Corson notes that although Ecocor Passive is the company’s only certified Passive House component, projects that use the Optima panels can achieve Passive House-level performance. This is true of single-family homes in warmer climates, as well as multifamily buildings in places as far north as Pittsburgh. “Multifamily gives you more carbon bang for the buck,” Corson points out.
While the bread and butter of Ecocor’s business continues to be single-family dwellings, it has also completed multifamily and commercial projects, including a 60,000-ft² research facility. Corson recently started offering predesigned homes, including a modestly sized accessory dwelling unit (ADU) with Viking triple-glazed windows that achieves an R-40 performance for the roof and ceiling and an R-37 performance for the walls and needs only a ¹/₂-ton mini split to keep comfortable. Corson is selling the ADU for the extremely reasonable price tag of $120,000. This model ADU does not meet Passive House standards because, as Corson says, “The nature of the design just doesn’t allow for super-thick walls.”

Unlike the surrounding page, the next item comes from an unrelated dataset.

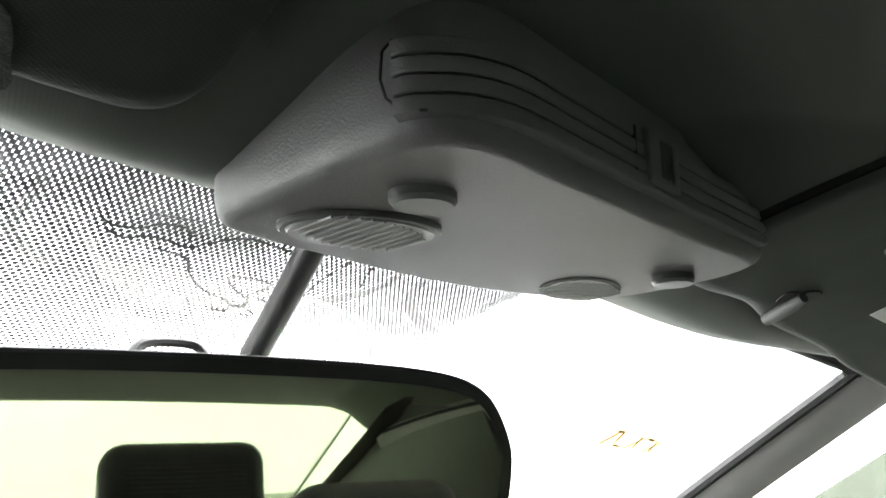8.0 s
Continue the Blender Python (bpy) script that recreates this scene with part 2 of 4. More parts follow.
def mesh_of(name, bm, mat, smooth=True, angle=38):
    me = bpy.data.meshes.new(name)
    bmesh.ops.recalc_face_normals(bm, faces=bm.faces)
    bm.to_mesh(me)
    bm.free()
    for mt in mat if isinstance(mat, (list, tuple)) else [mat]:
        me.materials.append(mt)
    if smooth:
        me.polygons.foreach_set("use_smooth", [True] * len(me.polygons))
        me.set_sharp_from_angle(angle=radians(angle))
        if len(me.polygons) < 3000:
            flat_normals(me, math.cos(radians(angle)))
    return me


def part(name, bm, mat, parent, label="", smooth=True, angle=38):
    ob = new(name, mesh_of(name, bm, mat, smooth, angle))
    ob.parent = parent
    if "base" in parent:
        ob.matrix_basis = Matrix.Translation(-Vector(parent["base"]))
    return tagged(ob, label)


def solid(name, bm, mat, label, category, room=False, kind="", group="", smooth=True):
    ob = new(name, mesh_of(name, bm, mat, smooth))
    if room:
        ob.matrix_basis = ROOM
    return tagged(ob, label, category, group, kind)


def rbox(x0, x1, y0, y1, z0, z1, bevel=0.002, seg=2, bm=None, m=None):
    """A box with rounded edges."""
    own = bmesh.new()
    bmesh.ops.create_cube(own, size=1.0)
    bmesh.ops.scale(own, vec=(x1 - x0, y1 - y0, z1 - z0), verts=own.verts)
    if bevel:
        bmesh.ops.bevel(own, geom=list(own.edges), offset=bevel, segments=seg, affect="EDGES", profile=0.5)
    bmesh.ops.translate(own, vec=((x0 + x1) / 2, (y0 + y1) / 2, (z0 + z1) / 2), verts=own.verts)
    if m is not None:
        bmesh.ops.transform(own, matrix=m, verts=own.verts)
    if bm is None:
        return own
    return merge(bm, own)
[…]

Ecocor’s model homes, however, can be built to the Passive House standard. According to Corson, consumers are warming to the model homes, but the bulk of the firm’s work continues to be custom. In either case, not everyone on the jobsite needs to understand all the principles of Passive House design; they simply need to follow instructions. These homes can be built in a little more than a week and consistently achieve impressive levels of airtightness: their worst blower door test in the field was 0.42 ACH50 and their best was 0.17 ACH50.